Im Stadtrat wurde betont, dass es der reichen Stadt nicht an Geld, sondern an Platz fehle. Container, wie sie vor kurzem eingesetzt wurden, könnten nur nicht mehr bestellt werden, weil es schlicht und einfach keine mehr gibt. Es mangele an freien Flächen, die überhaupt noch bebaut werden könnten. Anders sieht das Anne Hübner der SPD Fraktion, die dafür Klopfbeifall der Grünen erntet.

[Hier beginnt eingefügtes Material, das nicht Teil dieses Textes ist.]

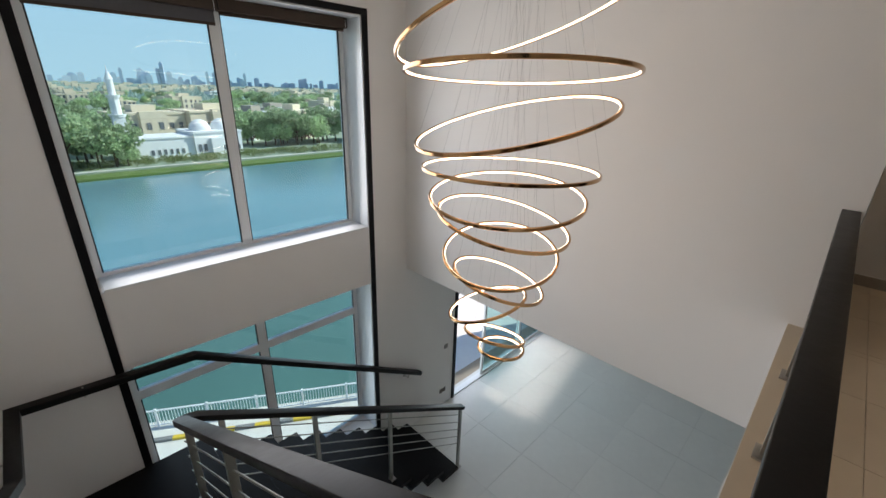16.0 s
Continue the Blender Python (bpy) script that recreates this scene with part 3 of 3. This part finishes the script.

Man solle „keine Krise herbeireden“, München als Stadt mit 1,5 Millionen Einwohnern sei nicht überfordert, bis Ende des Jahres 14 000 Flüchtlinge aufzunehmen, die Zustände seien weit von denen in Hamburg oder Berlin entfernt. Die Kritik richtet sich an den zweiten Oberbürgermeister Schmid, der Hübners Ansicht nach sehr viel Wert auf die Betonung der Überforderung der Stadt lege, was der Diskussion insgesamt schade. Der Zustrom sei außerdem auch eine Konsequenz der vorherrschenden inländischen Politik, weswegen dafür auch die Verantwortung getragen werden müsste.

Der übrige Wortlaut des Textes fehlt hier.